Consider the historical context. The Victorians, for all their imperialism, understood the value of local knowledge. They sent engineers to build bridges in India, but they did not helicopter them in every time a monsoon flooded a village. Yet here we are, offering safety experts to a nation that has been making fireworks since the Knights of St. John. The Maltese are not amateurs. Their festa season is a tapestry of baroque piety and gunpowder. They have a tradition, a culture, a whole way of life built around the controlled explosion. To assume they need our guidance is, at best, patronising, and at worst, a form of intellectual colonialism.
The real tragedy is not the explosion itself, which is a statistical inevitability in any industry that handles unstable compounds. The tragedy is the predictable response: the committees, the reports, the new regulations written in a language no one on the ground speaks. We will see a flurry of paperwork, a surge of consultants' fees, and a new standard for safety that will make the process so expensive that only the state or large corporations can afford it. The small family workshops, the ones that have been making these spectacular displays for generations, will be squeezed out. And then we will wonder why the fireworks show is a pale shadow of what it once was.

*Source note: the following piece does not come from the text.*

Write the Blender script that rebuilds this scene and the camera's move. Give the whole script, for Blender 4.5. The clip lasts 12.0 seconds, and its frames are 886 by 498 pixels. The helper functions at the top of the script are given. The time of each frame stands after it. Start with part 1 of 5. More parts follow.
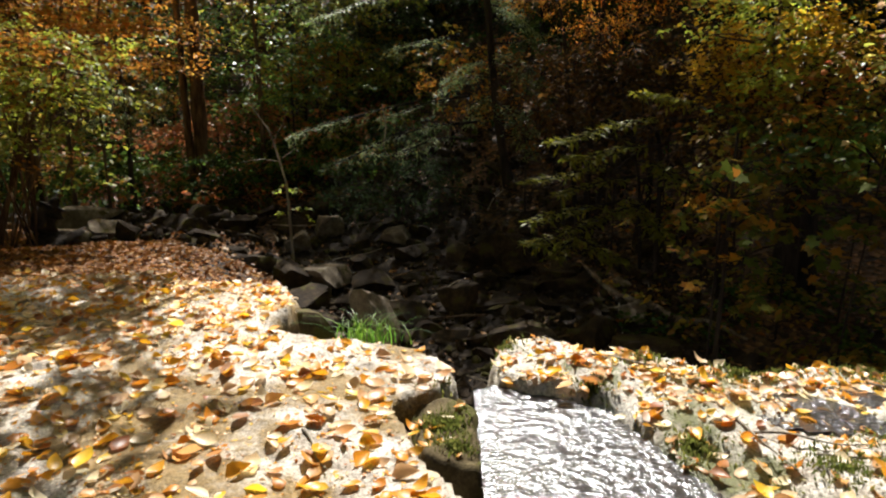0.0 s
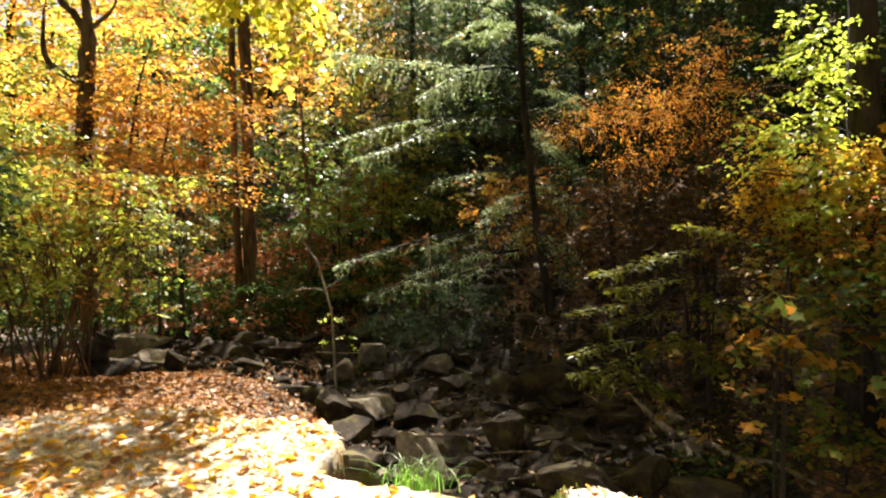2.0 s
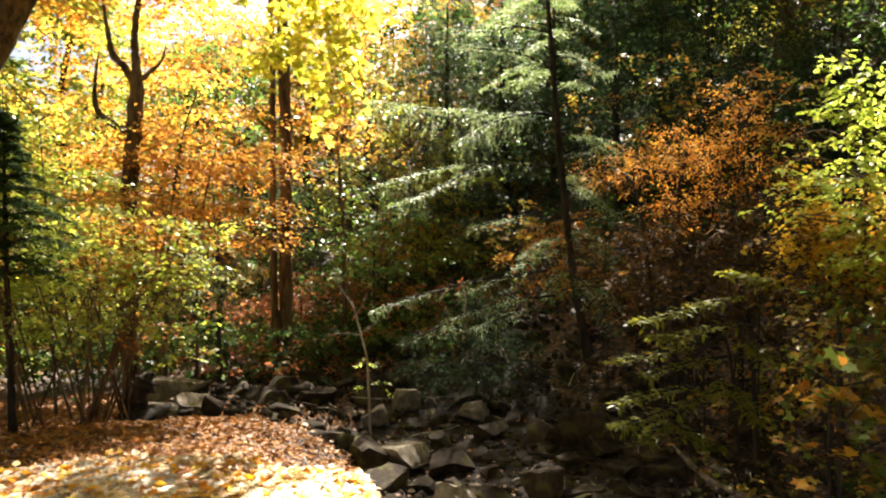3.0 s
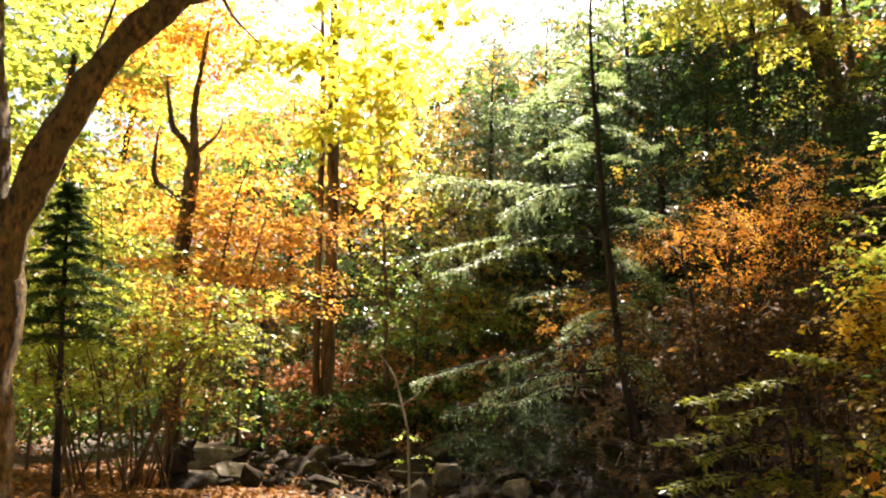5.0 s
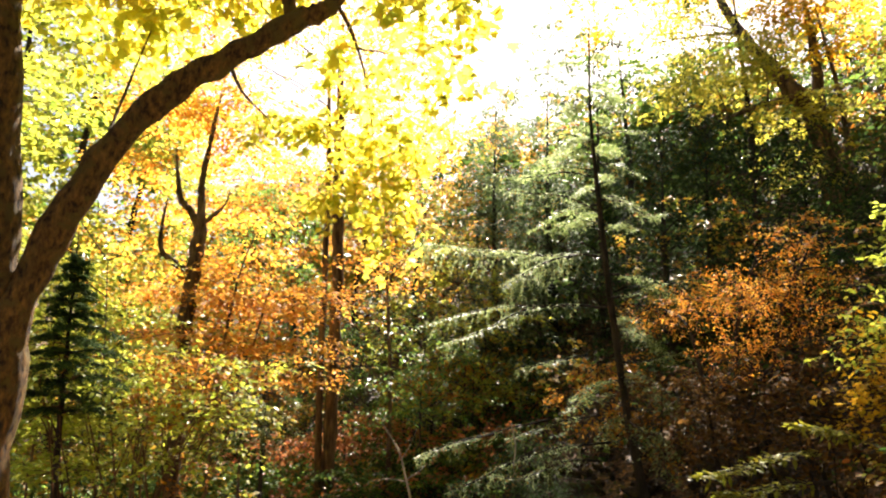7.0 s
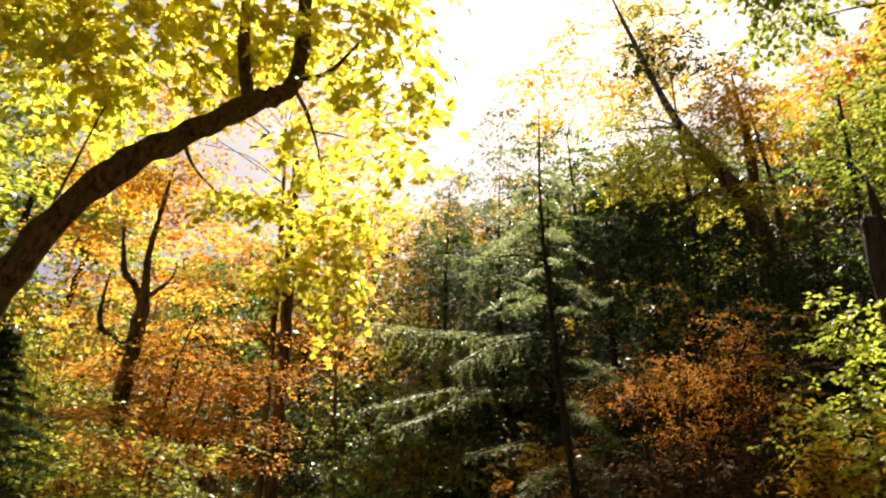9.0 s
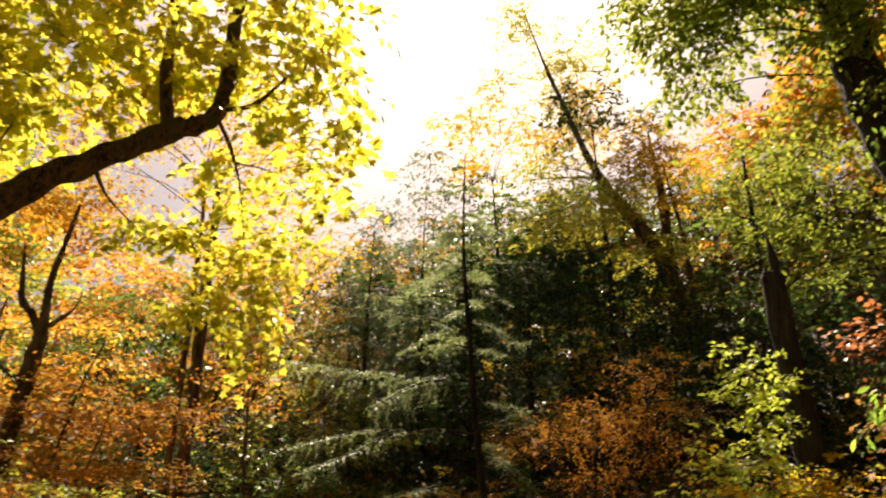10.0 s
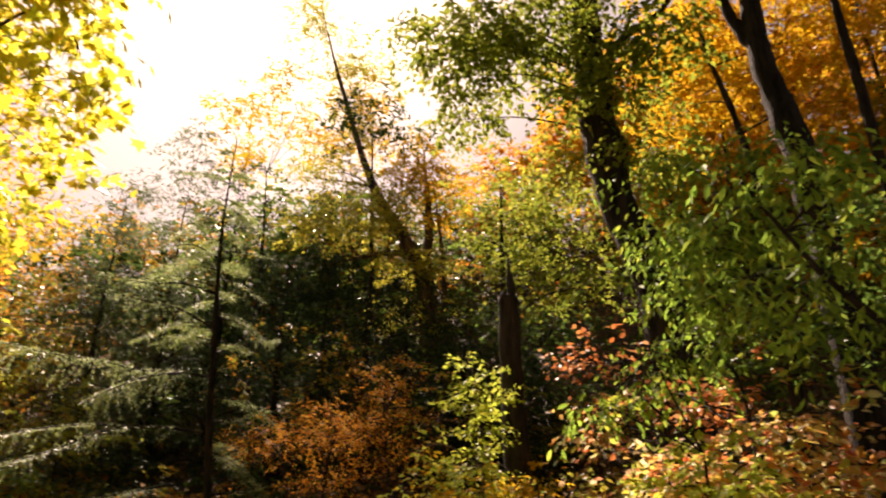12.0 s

I am not advocating for reckless endangerment. But let us be honest: life is risk. The desire to eliminate every last grain of danger is a modern pathology, one that sterilises culture and drains it of vitality. The Maltese fireworks are not just an industry; they are an art form, a celebration of communal identity. To treat this accident as an opportunity to impose a foreign safety regime is to miss the point entirely.
The British offer of assistance is, no doubt, well-intentioned. But good intentions, as the road to hell demonstrates, count for little. What the Maltese need is not our experts, but our respect. They need us to acknowledge that their tragedy is theirs to mourn, their recovery theirs to manage. They need, in short, to be left alone to rebuild their tradition in their own way.
But no. That would be too simple. So we will have our experts, our reports, our recommendations. We will have our moment of moral superiority, our chance to tut-tut at the backward ways of the Mediterranean. And the fireworks will be the less for it.
A plague on all your safety briefings. Let the Maltese get back to doing what they do best: lighting up the sky with a little bit of madness and a whole lot of soul.